PALERMO, 4 FEBBRAIO 2013 – È da cinque anni la “voce contro” di Palazzo Comitini, l’uomo a cui il Pd ha affidato la sua azione di opposizione al governo Avanti.
Gaetano Lapunzina, fedelissimo del segretario regionale Giuseppe Lupo, radicato a Cefalù dove, non a caso, il sindaco è suo fratello, non è un capo corrente né aspira ad esserlo, ma certamente è punto di riferimento per tutto ciò che ha a che fare con la Provincia. La notizia dell’ipotesi Burrafato non lo coglie di sorpresa.
“La voce gira – sottolinea Lapunzina – inutile negarlo, ma pensavo fosse riferita al caso di elezione di secondo grado, laddove solo uno dei sindaci può diventare presidente. E Termini Imerese ha un peso notevole tra i Comuni della Provincia. Nell’ipotesi odierna, se non ho capito male, sarebbe il candidato espresso dal Megafono, il movimento di Crocetta di cui Lumia è ispiratore. O sbaglio?”.
Nessuna voglia di fare polemica, sottolinea Lapunzina, ma il richiamo a quel metodo che il Pd si è autoimposto per la scelta dei candidati.
“Mi pare che l’indicazione delle primarie sia una strada senza ritorno, considerato anche il consenso via via maturato. E credo che sia necessario guardare ad un quadro politico più largo rispetto a quello attuale. Lo scenario delle politiche non deve trarre in inganno e comunque bisognerà lavorare per la maggiore unità possibile. Penso che della coalizione che dovrà affrontare le elezioni provinciali possa a pieno titolo fare parte anche Leoluca Orlando con i movimenti che stanno con lui. E credo anche che in quel caso si dovrà, per forza di cose, parlare di primarie di coalizione. Con le fughe in avanti non si arriva a nulla”.
Lei sa che, nell’ottica di rinnovamento, all’interno del suo partito circola anche il suo nome quale candidato alla presidenza?
“Francamente no, ma il discorso di prima varrebbe anche nel mio caso. Io ho preso l’impegno politico come un dovere, se il partito dovesse chiedermi di garantire ancora il mio impegno non mi tirerò indietro, qualsiasi sia il mio ruolo futuro. Però prima di tutto bisognerebbe affrontare seriamente la riforma delle Province, sia in termini strutturali che di competenze. Ecco perché ritengo soprattutto sbagliato anticipare il voto senza ripensare le mansioni delle Province. Ripensare non significa sopprimerle, ma anzi garantire la loro efficienza ed evitare la marginalità di alcuni territori come nel caso delle città metropolitane, la cui conformazione andrebbe totalmente rielaborata. Andare a votare subito sarebbe un errore dal punto di vista istituzionale e un suicidio politico.
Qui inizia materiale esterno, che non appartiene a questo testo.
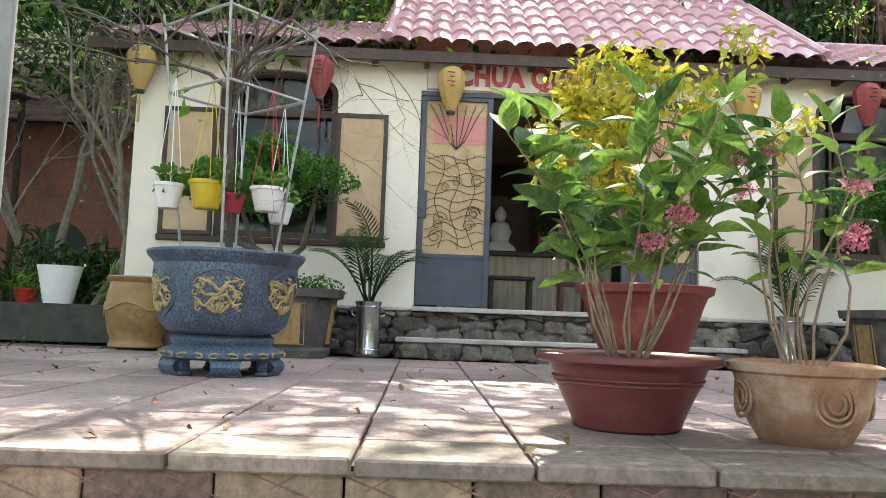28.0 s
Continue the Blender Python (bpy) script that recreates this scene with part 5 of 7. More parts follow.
def rod_frame(at, label, r0, z0, r1, z1, rings, n=4, ph=0.1):
    f = thing("rod_trellis", at, label, "trellis")

    def ring(k, z):
        a, r = 2 * pi * k / n + ph, r0 + (r1 - r0) * (z - z0) / (z1 - z0)
        return (r * cos(a), r * sin(a), z)
    for k in range(n):
        part("rod", Geo().tube([ring(k, z0), ring(k, z1)], 0.0095, 8), M_WHITEMETAL, f)
    for z in rings:
        for k in range(n):
            part("cross_rod", Geo().tube([ring(k, z), ring(k + 1, z)], 0.0095, 6), M_WHITEMETAL, f)
    return f


rod_frame((-7.45, -3.20, T + 0.72), "white rod trellis standing in the urn", 0.30, 0.0, 0.52, 1.68, (1.14, 1.60))
for at, mt, lab, kw in (((-7.24, -3.31, 2.11), M_YEL, "yellow plastic hanging pot", dict(cord="y", r=0.118, h=0.18)),
                        ((-7.475, -3.20, 2.12), M_ROSE, "rose red plastic hanging pot", dict(r=0.085, h=0.13)),
                        ((-7.38, -2.945, 2.125), M_WHITE, "white ribbed plastic hanging pot", dict(ribs=30, cord="r", r=0.118, h=0.16)),
                        ((-7.20, -3.54, 2.10), M_WHITE, "white plastic hanging pot with trailing vine", dict(r=0.095, h=0.16)),
                        ((-7.85, -2.95, 2.10), M_WHITE, "small white plastic hanging pot", dict(r=0.10, h=0.15))):
    hanging_pot(at, mt, lab, 2.95, **kw)


def bare_tree(at, label, seed, height, rad, leaves=0, mat_leaf=None, spread=0.55, depth=5, tilt=(0, 0), bark=None, first=0.45, sprays=0):
    rr = random.Random(seed)
    t = thing("potted_tree", at, label, "tree")
    tips = []
    g = Geo()
    grow(g, (0, 0, -0.02), (tilt[0], tilt[1], 1), height * first, rad, 0, rr, spread, n=6, wob=0.07)
    top = Vector(g.v[-1])
    for k in range(4):
        a = 1.57 * k + rr.uniform(-0.4, 0.4)
        grow(g, top - Vector((0, 0, 0.03)), (cos(a) * 0.9, sin(a) * 0.9, 0.8), height * 0.26, rad * 0.6, depth, rr, spread, n=4, tips=tips, split=(2, 3), shrink=0.74, wob=0.16)
    # long arching shoots of the spreading crown
    ends = []
    for k in range(26):
        a, z = k * 2.4, rr.uniform(-0.55, 0.75)
        s = (1 - (z / 1.2) ** 2) ** 0.5 * rr.uniform(0.75, 1.05)
        e = Vector((0.75 * s * cos(a), 1.2 * s * sin(a), height * 0.67 + z))
        b0 = Vector(tips[rr.randrange(len(tips))][0]) if k % 3 else top.copy()
        b0 = top.lerp(b0, rr.uniform(0.2, 0.7))
        m0 = b0.lerp(e, 0.55) + Vector((rr.gauss(0, 0.07), rr.gauss(0, 0.07), 0.12))
        g.tube([b0, b0.lerp(m0, 0.5) + Vector((rr.gauss(0, 0.03), rr.gauss(0, 0.03), 0)), m0, m0.lerp(e, 0.6) + Vector((0, rr.gauss(0, 0.03), 0.03)), e], [0.008, 0.006, 0.005, 0.004, 0.003], 5)
        for j in range(4):
            p0 = m0.lerp(e, rr.random())
            w = p0 + Vector((rr.gauss(0, 0.12), rr.gauss(0, 0.16), rr.uniform(0.02, 0.2)))
            g.tube([p0, p0.lerp(w, 0.5) + Vector((0, rr.gauss(0, 0.02), 0.01)), w], [0.004, 0.003, 0.002], 4)
            ends.append(tuple(w))
        ends.append(tuple(e))
    part("bough", g, bark or M_BARK, t)
    if sprays:
        hi = np.array([e for e in ends if e[2] > height * 0.67 - 0.1])
        leaf_cloud("leaf_spray", in_clumps(hi, np.full(len(hi), 0.085), sprays, 0.0), M_SPRAY, (0.055, 0.10), 0.48, 0.4, t, "yellow-green young leaves")
    if leaves:
        c = [p for p, d in tips]
        q = in_clumps(np.array([tuple(p) for p in c]), np.full(len(c), 0.07), leaves, 0.0)
        leaf_cloud("leaves", q, mat_leaf, (0.026, 0.052), 0.5, 0.4, t)
    return t


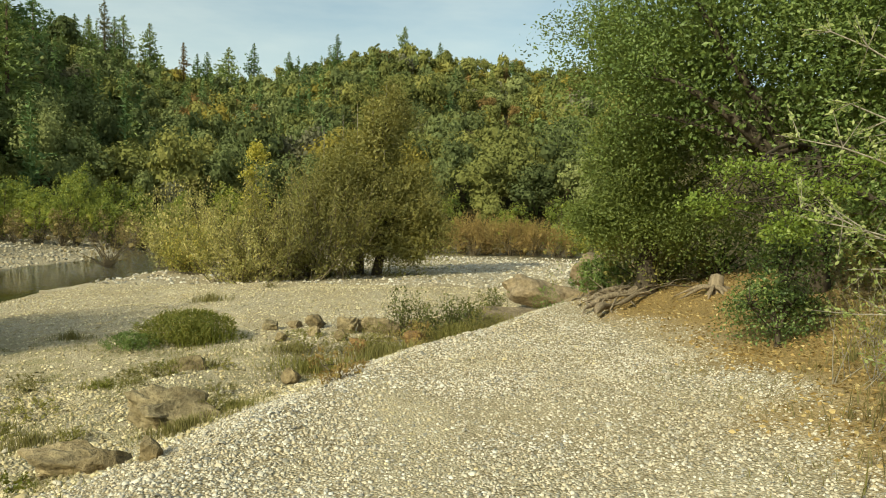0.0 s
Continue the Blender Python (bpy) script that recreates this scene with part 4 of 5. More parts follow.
for yaw_, e_, w_ in [(93.1, 1.8, 3.7), (99.3, 2.6, 2.6), (76.5, 0.8, 7.0), (70.4, 2.4, 3.3), (59.6, 2.3, 2.8), (81.8, 3.8, 2.3), (74.2, 3.0, 3.7), (113.9, 1.9, 5.6), (123.3, 0.8, 5.6),
                     (108, 0.6, 4), (96, 0.8, 4), (90.5, 0.5, 4), (65, 0.7, 4), (55, 1.0, 5), (49, 0.9, 5), (44, 0.8, 5), (128, 0.8, 6), (101, 0.4, 4), (80, 0.4, 4)]:
    along("brown", yaw_, (43 if yaw_ > 53 else 58) + (yaw_ * 2.9) % 3, e_, w_, "withered grey-brown brush on the far bank", "shrub", ROW)
for n_ in range(72):
    along(("brown", "green", "brown", "gold", "brown", "yellow", "brown", "thicket", "green", "brown", "yellow")[n_ % 11], 40 + n_ * 1.29 + math.sin(n_ * 4.1), (42.5 if n_ > 10 else 57) + (n_ * 1.9) % 4.5, (1.0, 2.2, 0.6, 1.6, 2.5, 0.9, 1.9, 0.5)[n_ % 8] + 0.7 * math.sin(n_ * 2.3), 4.0 + 1.4 * math.sin(n_ * 1.7), "low mixed scrub along the top of the far bar", "shrub", ROW)
for n_ in range(24):
    along("thicket", 55 + n_ * 3.3 + math.sin(n_ * 3.3), 48 + (n_ * 1.7) % 4, (2.6, 1.6, 3.3, 2.1, 1.2, 2.9)[n_ % 6], 4.4 + math.sin(n_ * 2.1), "dense olive-green thicket at the foot of the slope", "thicket", ROW)
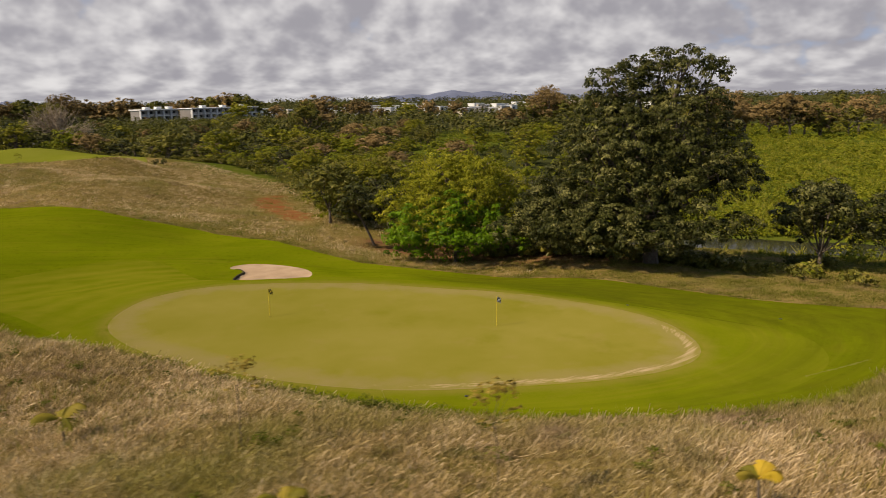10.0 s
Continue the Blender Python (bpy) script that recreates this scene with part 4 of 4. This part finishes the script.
town = np.random.default_rng(51)
for px_, d in ((0.46, 760), (0.475, 640), (0.5, 700), (0.53, 800), (0.55, 720), (0.575, 640), (0.6, 760), (0.62, 700), (0.645, 820), (0.67, 700), (0.7, 640), (0.73, 780), (0.76, 720), (0.80, 760), (0.84, 700), (0.92, 640), (0.97, 600)):
    a = px_ * 1.0 + 0.12
    x, y = -35 + d * math.sin(a), -36 + d * math.cos(a)
    house(x, y, town.uniform(9, 16), town.uniform(7, 10), town.uniform(5.5, 7.5), "white" if town.random() < 0.6 else "cream", town.uniform(-50, 0), ground_z(x, y) + 2.9)
for k in range(46):
    a, d = radians(36 + 27 * (k + town.uniform(-0.4, 0.4)) / 46), town.uniform(560, 980)
    x, y = -35 + d * math.sin(a), -36 + d * math.cos(a)
    house(x, y, town.uniform(6, 12), town.uniform(6, 9), town.uniform(3.5, 6.0), ("white", "cream", "grey", "grey")[town.integers(4)], town.uniform(-60, 10), ground_z(x, y) + 3.4)
house(505, 668, 19, 10, 5, "cream", -30, ground_z(505, 668) + 2.5)
house(640, 552, 18, 10, 4.5, "white", -40, ground_z(640, 552) + 2.0)

# ---- mountains on the skyline ----
def ridge(name, a0, a1, peaks, dist, base, seed):
    """A long ridge in a haze-tinted colour: peaks are (bearing in degrees, height, half-width in degrees)."""
    rng = np.random.default_rng(seed)
    az = np.linspace(a0, a1, 160)
    top = np.full(az.shape, base, float)
    for a, h, w in peaks:
        top = np.maximum(top, base + h * np.exp(-np.abs((az - a) / w) ** 1.5))
    top = top + (np.interp(az, np.linspace(a0, a1, 45), rng.normal(0, 2.6, 45)) + rng.normal(0, 1.0, len(az))) * ramp01(base, base + 12, top)
    verts = []
    for d_, f in ((dist - 500, 0.0), (dist - 250, 0.55), (dist, 1.0), (dist + 300, 0.5), (dist + 500, -0.1)):
        wob = np.interp(az, np.linspace(a0, a1, 60), rng.normal(0, 0.05, 60))
        z = -6 + (top * 0.8 + 6) * max(f, 0) * (1 + wob * (f != 1.0))
        verts.append(np.stack([-20 + d_ * np.sin(np.radians(az)), -40 + d_ * np.cos(np.radians(az)), z], 1))
    verts = np.concatenate(verts)
    k = np.arange(159)
    faces = np.concatenate([np.stack([r * 160 + k, r * 160 + k + 1, (r + 1) * 160 + k + 1, (r + 1) * 160 + k], 1) for r in range(4)])
    return tagged(link_mesh(name, verts, faces, M["mountain"], smooth=True), "mountains on the skyline, tinted blue for haze", "mountain", kind="structure")


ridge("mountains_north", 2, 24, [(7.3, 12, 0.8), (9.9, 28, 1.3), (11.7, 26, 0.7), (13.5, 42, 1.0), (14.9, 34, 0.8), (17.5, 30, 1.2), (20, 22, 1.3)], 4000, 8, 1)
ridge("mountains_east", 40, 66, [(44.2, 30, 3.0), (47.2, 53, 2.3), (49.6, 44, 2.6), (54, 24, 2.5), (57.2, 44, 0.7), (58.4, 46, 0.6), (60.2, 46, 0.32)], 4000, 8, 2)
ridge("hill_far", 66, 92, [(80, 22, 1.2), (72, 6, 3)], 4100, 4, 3)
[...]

Così facendo il 45% di votanti di 5 anni potremo scordarcelo… La gente deve capire che la politica fa sul serio e vuole sul serio fare riforme. E c’è un’altra cosa su cui intervenire nel caso di rinvio del voto ad ottobre: la questione dei commissari. Reputo inopportuno affidare il commissariamento ai presidenti senza la presenza di controllo dei Consigli, troppo potere in una fase così delicata è un esercizio di pessima democrazia”.